Mam też poczucie, że z każdym kolejnym spotkaniem wzrasta nam świadomość Denry, jako miasta. Bohaterowie tworzą już sami swoje połączenia. Analizują potencjalne ruchy i zastanawiają się jak najlepiej przybliżyć się do realizacji swoich pomysłów. Jeden z nich powstał dosyć spontanicznie. Drużyna znalazła ciało bez głowy przy wejściu do tunelu i postanowili sprawdzić, czy nie znajdą głowy. Jednocześnie powiązali to z porwaniami młodych osób, za które poszukiwany był Rubaszny Rubasz. Tutaj poprosiłem o przerwę, bo chciałem przygotować podmiasto. Uznałem, że tak będzie dla nas lepiej, jak zagramy w coś przemyślanego, a nie będziemy szyć na bieżąco. Piszę o tym, ponieważ w zasadzie po raz pierwszy zdarzyło mi się powiedzieć, że może lepiej skończyć, bo nie jestem przygotowany na eksplorację podziemi. Wszyscy zrozumieli i uważam, że to była dobra decyzja. Ja czułem się komfortowo na kolejnych sesjach mając przygotowany tunel i miejsca, a drużyna poczucie, że jest w tym jakiś głęboko zakamuflowany sens. Wyszły nam całkiem szalone te podziemia, więc szukanie tam logiki wymaga niezłej umysłowej gimnastyki.

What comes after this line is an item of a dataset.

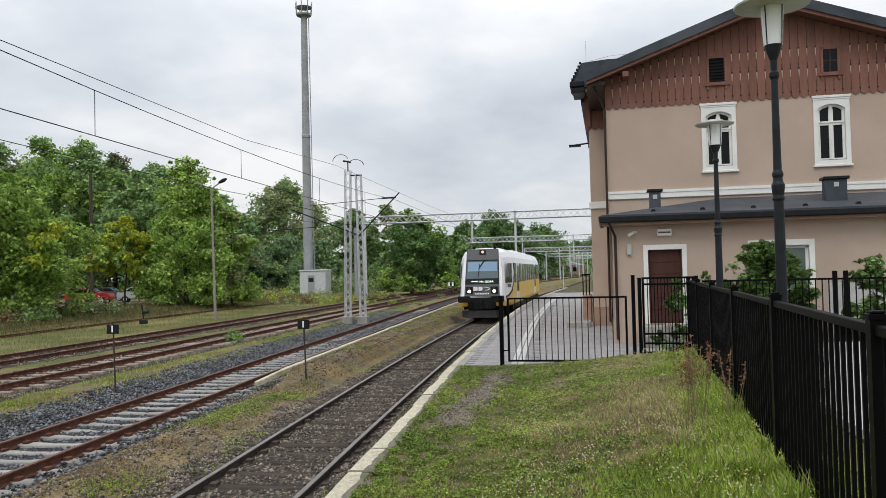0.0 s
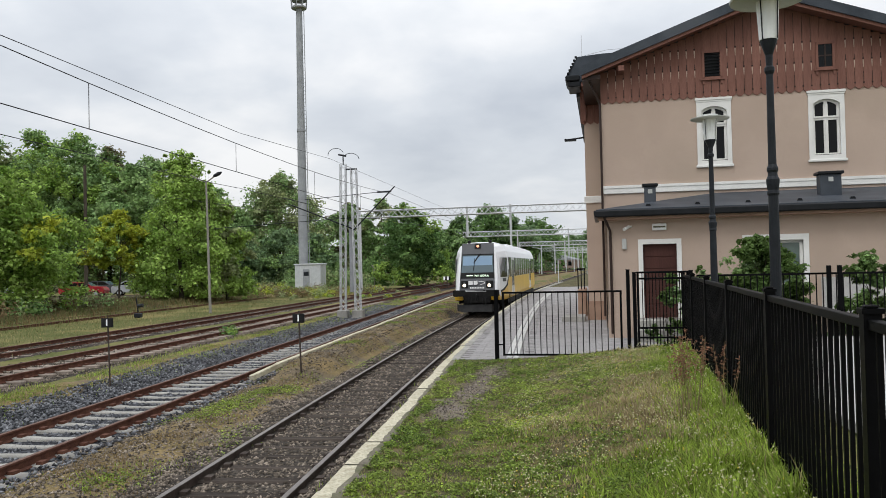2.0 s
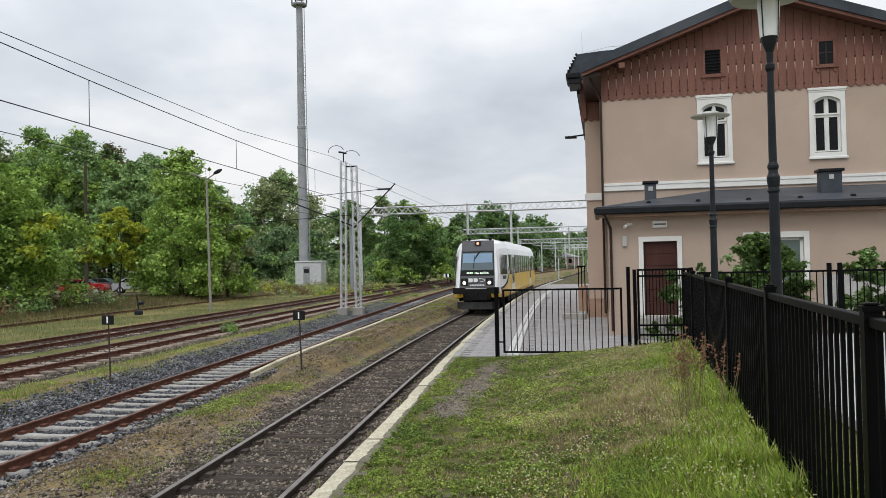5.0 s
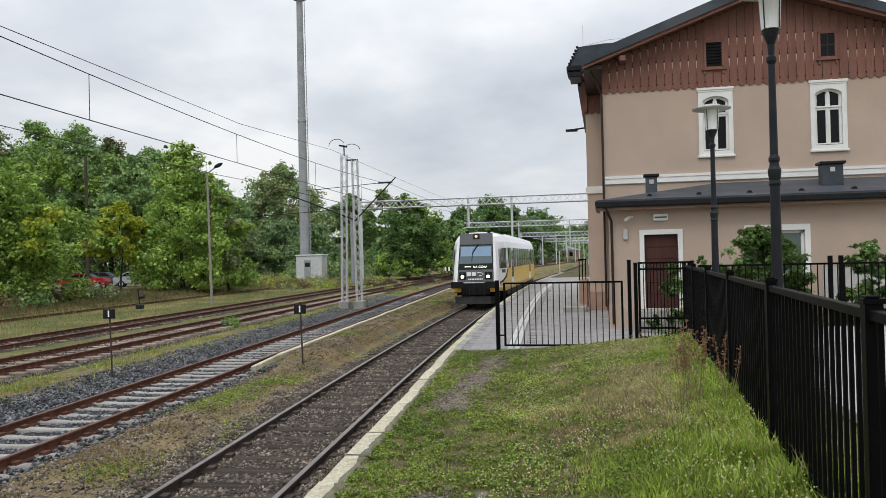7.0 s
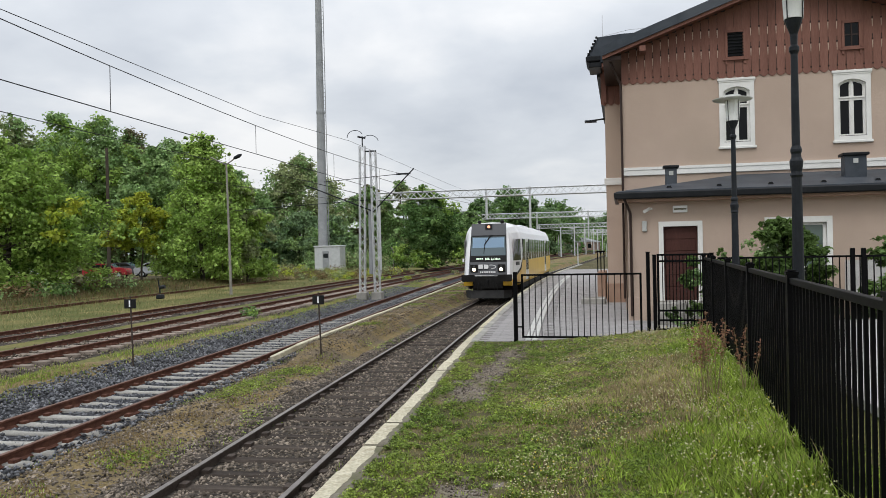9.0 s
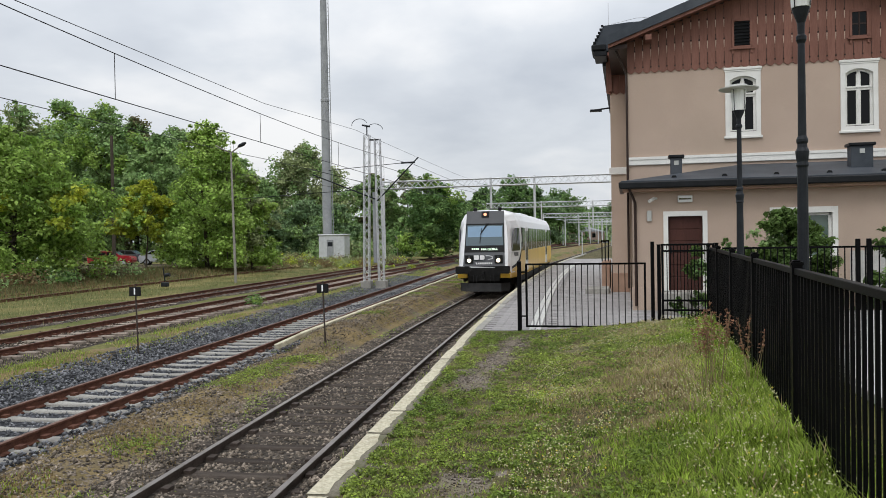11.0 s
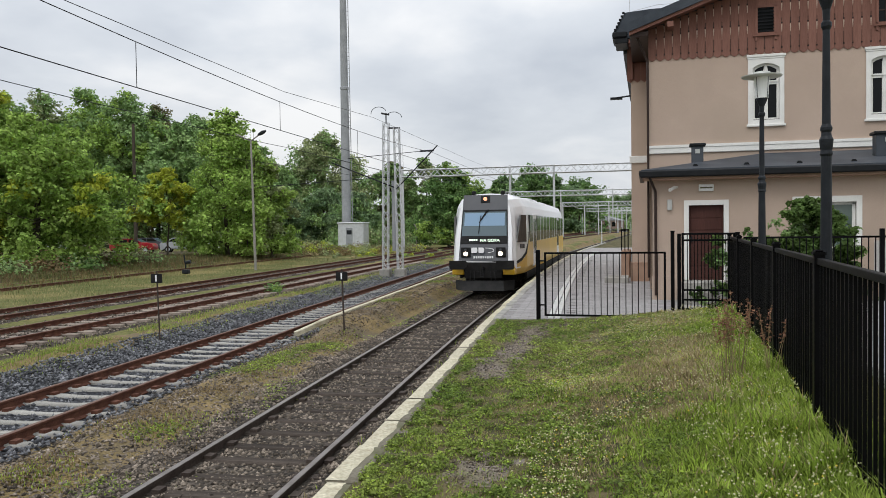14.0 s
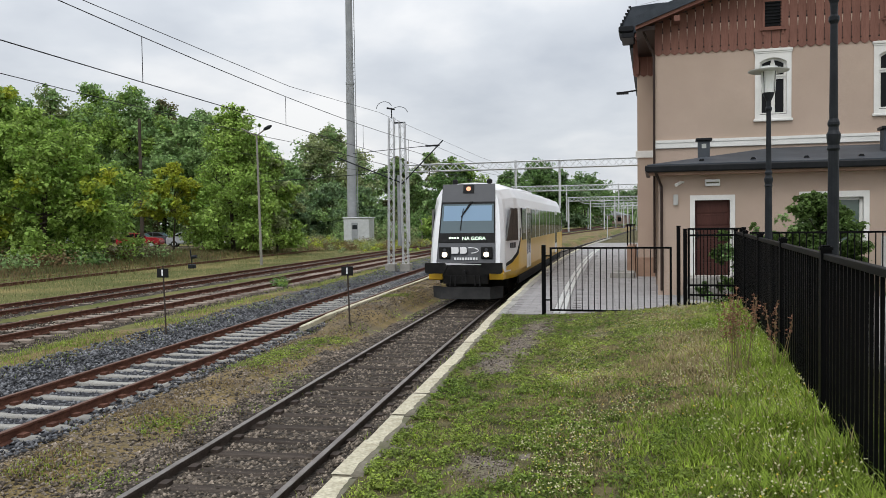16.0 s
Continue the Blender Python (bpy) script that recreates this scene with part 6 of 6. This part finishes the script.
def dock_plant(x, y, h, n, seed):
    """Dried dock: thin stalks with rusty seed clusters."""
    rng = random.Random(seed)
    z = ground_z(x, y)
    t = thing("dock_plant", Matrix.Translation((x, y, z)), "dried dock weed with rusty brown seed heads beside the fence", "weed", "dock weeds")
    st, sd = bmesh.new(), []
    for i in range(n):
        a = rng.uniform(0, 6.28)
        p = Vector((rng.uniform(-0.05, 0.05), rng.uniform(-0.05, 0.05), -0.02))
        q = p + Vector((math.cos(a) * rng.uniform(0.06, 0.2), math.sin(a) * rng.uniform(0.06, 0.2), h * rng.uniform(0.65, 1.0)))
        tube(st, p, q, 0.004, 0.002, 4, False)
        for k in range(24):
            f = 1.0 - 0.38 * rng.random() ** 1.3
            c = p.lerp(q, f)
            sd.append((c.x + rng.gauss(0, 0.016), c.y + rng.gauss(0, 0.016), c.z + rng.gauss(0, 0.01)))
    tagged(part("stalk_tuft", st, M["stem"], t), kind="stuff")
    r2 = np.random.default_rng(seed)
    v, k = leaf_cloud(r2, np.array(sd), np.full(len(sd), 0.012), len(sd) * 3, 0.022)
    tagged(quads("seed_fluff", v, [M["dryseed"]], None, t), kind="stuff")


dock_plant(1.50, 8.5, 0.95, 10, 1)
dock_plant(1.64, 8.7, 1.0, 9, 2)
dock_plant(1.96, 8.7, 0.88, 6, 3)


# ---- movement ----
def motions():
    """The railcar stands, then draws slowly closer along the near track."""
    rows = [(0.0, 41.15), (4.0, 41.12), (5.5, 40.85), (6.5, 40.3), (7.0, 39.95), (7.5, 39.45), (8.0, 38.95), (9.0, 37.75), (10.0, 36.4), (11.5, 34.05), (12.0, 33.15), (13.0, 31.25), (14.0, 29.2), (15.0, 26.75), (16.0, 24.2)]

    def place(y):
        a, b = y + 3.6, y + CAR_LEN - 3.6
        xa, xb = near_track(a), near_track(b)
        turn = math.atan2(xb - xa, b - a)
        x = xa - math.sin(turn) * 3.6
        return Matrix.Translation((x + 0.05, y, 0.0)) @ Matrix.Rotation(-turn, 4, "Z")

    walk(RAILCAR, [(t, place(y)) for t, y in rows])
    # wheels turn by less than a right angle from row to row
    ts = [0.2 * i for i in range(81)]
    for w in WHEELS:
        out = []
        for t in ts:
            for (t0, y0), (t1, y1) in zip(rows, rows[1:]):
                if t0 <= t <= t1:
                    y = y0 + (y1 - y0) * (t - t0) / (t1 - t0)
                    break
            out.append((t, Matrix.Translation(w.location.copy() if not out else loc) @ Matrix.Rotation((rows[0][1] - y) / 0.42, 4, "X")))
            loc = out[0][1].translation
        walk(w, out)


motions()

Sama procedura tworzenia podmiasta jest dosyć podobna, więc nie będę się tutaj nad nią rozwodził. Chciałbym jeszcze na koniec wspomnieć o generalnych wskazówkach jakie daje Into the Cess and Citadel. Każdy rozdział opatrzony jest wstępem, w którym opisane są najważniejsze elementy danego miejsca. Jednak podręcznik zawiera też to, co lubię czyli ramki z wyszczególnionym tezami z wcześniejszych akapitów. To jest o tyle ważne, że ciężko podczas sesji korzysta się z bloków tekstu, a w taką ramkę zawsze można szybko spojrzeć i przypomnieć sobie, że w mieście jest drogo.
Cieszę się, że spróbowaliśmy takiego sposobu grania i go kontynuujemy. Dzięki temu mam poczucie, że chociaż jest to kolejna kampania w świecie fantasy, w którą gram, to znacząco się różni od pozostałych, ponieważ przyświecają nam inne pryncypia. Na tyle na ile udało mi się zorientować drużyna też jest zadowolona. Kiedy piszę te słowa mamy na liczniku około 10 sesji w Forbbiden za mur.